The rules permitting a claim against the MIB acting in its capacity of Compensation Body are to be found in the Motor Vehicles (Compulsory Insurance) (Information Centre and Compensation Body) Regulations 2003. Regulation 13(1) describes the necessary preconditions for proceedings, namely that the Claimant reside in the United Kingdom; he or she must have been the victim of an accident in an EEA State caused by a vehicle normally based in an EEA State; and that it has proved impossible to identify the vehicle the use of which is alleged to have been responsible for the accident or to identify an insurance undertaking which insures the use of the vehicle. Regulation 13(2)(a) allows a claim for compensation from the compensation body (defined as the MIB by regulation 10). Regulation 13(2)(b) then provides: “the compensation body shall compensate the injured party in accordance with the provisions of Article 1 of the [Second Motor Insurance Directive] as if it were the body authorized under paragraph 4 of that Article and the accident had occurred in Great Britain.”

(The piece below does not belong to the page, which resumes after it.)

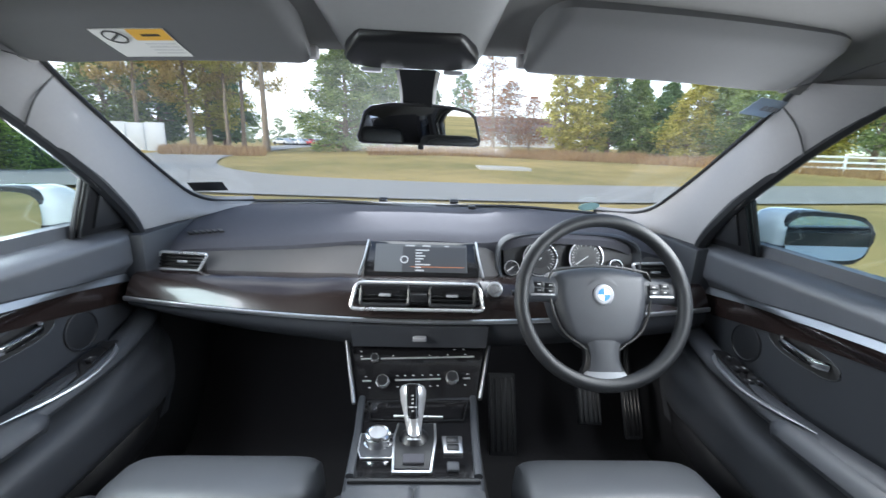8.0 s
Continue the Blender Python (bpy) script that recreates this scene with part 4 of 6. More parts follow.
def hub(u, v):
    x = -1 + 2 * u
    y = -1 + 2 * v
    w = lerp_table([(-1, 0.050), (-0.85, 0.070), (-0.6, 0.087), (-0.2, 0.101), (0.3, 0.109), (0.8, 0.110), (1, 0.102)], y)
    px = x * w
    py = 0.075 * y - 0.014 + 0.012 * (1 - x * x) * (1 if y > 0.5 else 0) * (y - 0.5) * 2 - 0.022 * (1 - x * x) * max(0, -y - 0.4) / 0.6
    e = max(abs(x), abs(y))
    return wheel_m @ Vector((px, py, 0.030 * (1 - max(0, e - 0.72) ** 2 / 0.0784 * 0.75) - 0.004 * (x * x + y * y)))


part("hub", patch(hub, 30, 30, lambda u, v: wheel_m @ (Matrix.Identity(4) @ Vector((wheel_m.inverted() @ hub(u, v)).xy.to_3d() + Vector((0, 0, -0.04))))), SOFT, steer)
rim_hub = [wheel_m.inverted() @ hub(u, v) for u, v in [(k / 20, 1) for k in range(20)] + [(1, 1 - k / 20) for k in range(20)] + [(1 - k / 20, 0) for k in range(20)] + [(0, k / 20) for k in range(20)]]
part("hub_joint", tube([wheel_m @ Vector((p.x * 1.012, p.y * 1.012, 0.016)) for p in rim_hub], 0.0030, 6, wrap=True), INK, steer)
dish = part("badge_dish", lathe([(0.040, 0.0), (0.038, 0.0012), (0.024, 0.0006), (0.001, 0.0006)], wheel_m @ Matrix.Translation((0, 0.012, 0.0272)), 36), SOFT, steer)
badge = part("badge", lathe([(0.0215, 0), (0.0215, 0.004), (0.018, 0.0055), (0.0175, 0.0045), (0.001, 0.0045)], wheel_m @ Matrix.Translation((0, 0.012, 0.0285)), 32), SILVER, steer, "round blue and white badge")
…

At first instance ( EWHC 231 (QB)), Owen J. found the meaning of regulation 13 to be clear. However, he also found that the English regulations were subject to the doctrine of supremacy arising from European law, and in particular the application of the Rome II Regulation, namely Regulation 864/2007 on the law applicable to non-contractual obligations, which in effect trumped the English regulations. Owen J. therefore found that the proper law of the tort was Spanish law, and that the right of compensation against the MIB was also governed by Spanish law, applying Article 4(1) of the Rome II Regulation. (It is believed that the High Court was the first court of record of first instance throughout the European Union to make a determination under the Rome II Regulation).

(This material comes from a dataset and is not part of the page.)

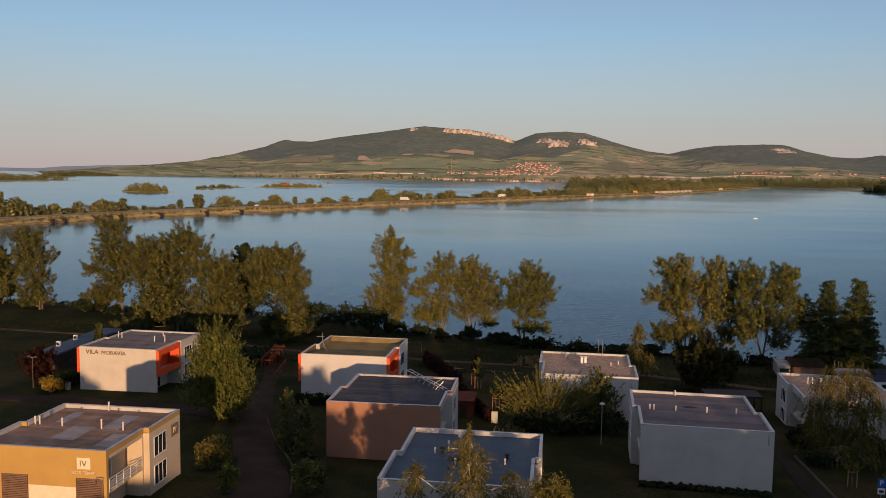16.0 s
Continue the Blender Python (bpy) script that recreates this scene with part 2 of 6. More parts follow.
# ---- lie of the land ----
WATER = -5.5
SHORE_X = [-900, -400, -136, -100, -55, -22, 0, 22, 48, 75, 130, 400, 900]
SHORE_Y = [230, 205, 178, 173, 175, 162, 155.5, 151.5, 147.5, 147.5, 150, 140, 120]
# the ridge of the hills: x, height
RIDGE = [(-2700, 0), (-2580, 0), (-2414, 0), (-2145, 4), (-2060, 14), (-1866, 48), (-1727, 75), (-1617, 96), (-1533, 113), (-1502, 128), (-1482, 150), (-1446, 158), (-1405, 151), (-1314, 150),
         (-1178, 173), (-1043, 190), (-911, 207), (-778, 225), (-673, 217), (-542, 206), (-412, 178), (-360, 158), (-309, 178), (-259, 197), (-131, 204), (-43, 198),
         (22, 178), (123, 147), (224, 121), (324, 109), (423, 133), (520, 147), (618, 151), (740, 155), (812, 151), (885, 127), (1006, 103), (1101, 99), (1195, 113), (1338, 93), (1497, 76), (1900, 60), (2600, 40)]
RIDGE_Y = 3900.0
FOOT_Y = 2650.0
# lower edge of the woods on the hills
FOREST_X = [-2400, -1700, -1500, -1428, -1256, -1215, -1190, -992, -940, -830, -731, -567, -440, -308, -149, -95, 17, 115, 336, 397, 483, 637, 818, 1031, 1500, 2300]
FOREST_Y = [3900, 3600, 3330, 3274, 3090, 3076, 3346, 3200, 3022, 3072, 3166, 3234, 3272, 3276, 3210, 3398, 3690, 3818, 3812, 3566, 3316, 3196, 3114, 3200, 3150, 3100]


def wobble(x, y, s, seed=0.0):
    """Smooth noise of the plan in -1..1, for arrays."""
    a, b = x / s + seed, y / s - seed * 1.7
    return (np.sin(a * 1.3 + 1.9 * np.sin(b * 0.9 + seed)) + np.sin(b * 1.7 + 1.3 * np.sin(a * 1.1 - seed)) + np.sin((a + b) * 2.3 + 0.7 * np.sin((a - b) * 2.9)) * 0.6) / 2.6


def land(x, y):
    """Height of the ground at x, y (arrays)."""
    x, y = np.asarray(x, float), np.asarray(y, float)
    base = np.interp(y, [-300, -80, -20, 20, 44, 57, 80, 94, 120, 135], [16, 8.0, 4.5, 3.1, 2.4, 0.75, 0.15, -0.35, -2.3, -3.7])
    cross = np.interp(x, [-120, -50, -15, 18, 50, 90], [-0.6, -0.15, 0.45, -0.1, -1.7, -2.2]) * np.interp(y, [50, 75, 100, 135], [0.15, 1, 1, 0.0])
    near = base + cross + 0.08 * wobble(x, y, 9.0)
    sy = np.interp(x, SHORE_X, SHORE_Y) + 0.8 * wobble(x, y, 7.0, 2.0)
    d = sy - y
    bank = np.interp(d, [-40, -2, 0, 1.5, 9, 20], [-11, -6.2, -5.5, -4.9, -4.4, -3.7]) + 0.1 * wobble(x, y, 6.0)
    k = np.clip((d - 9) / 20, 0, 1)
    z = near * k + bank * (1 - k)
    # far shores
    d1 = y - FOOT_Y - 60 * wobble(x, y, 400.0, 1.0) - np.interp(x, [-1600, -1200], [-300, 0])
    d1 = np.minimum(d1, (x + 1470 + (y - 2160) * 0.76) * 0.8)
    d2 = np.minimum(np.minimum(x + 42, y - 1340), 172 + (y - 1474) * 0.36 - x)
    d3 = np.minimum(y - 2310, x - 250)
    d4 = np.minimum(x - 560 - 15 * wobble(x, y, 90.0), y - 1250)
    far = np.maximum(np.maximum(d1, d2), np.maximum(d3, d4))
    zf = -5.5 + np.clip(far * 0.04, -5, 3.0) + 0.4 * wobble(x, y, 120.0) * np.clip(far / 60, 0, 1)
    early = np.interp(x, [-1600, -1200], [300, 0])
    t = np.clip((y - FOOT_Y + early) / (RIDGE_Y - FOOT_Y + early), 0, 1.3)
    rz = np.interp(x, [q[0] for q in RIDGE], [q[1] for q in RIDGE])
    rise = np.where(t <= 1, 0.74 * t + 0.26 * t ** 2.4, 1 - (t - 1) * 0.8)
    hill = rise * (rz + 3) * (1 + 0.10 * wobble(x, y, 330.0, 3.0) * np.clip(4 * t * (1 - t), 0, 1))
    hill = hill + np.clip(6 * t, 0, 1) * np.clip(8 * (1 - t), 0, 1) * (4.0 * wobble(x, y, 130.0, 5.0) + 1.5 * wobble(x, y, 45.0, 6.0)) * np.clip(t * 3, 0, 1)
    hill = hill + 1.3 * wobble(x, y, 17.0, 4.0) * np.clip((t - 0.6) * 4, 0, 1)
    zf = zf + np.where(far > 0, hill, 0) * np.clip(far / 100, 0, 1)
    return np.where(y < 700, z, zf)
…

The Claimant appealed on the principal basis that the cause of action against the MIB did not involve a choice of law but implemented the provisions of the Fourth Directive without reference to Rome II. The Claimant also argued if there was a choice of law provision, then the 2003 regulations specified what that choice was, alternatively if Rome II applied, then properly analysed Article 4(2) rather than Article 4(1) was the correct provision of Rome II to assess the Claimant’s claim. The MIB argued that the 2003 regulations needed to be looked at in the context of the underlying liability of the uninsured driver and the fact that the ultimate liability would pass to the Spanish guarantee fund under an Agreement negotiated by the respective bureaux to implement the Fourth Directive.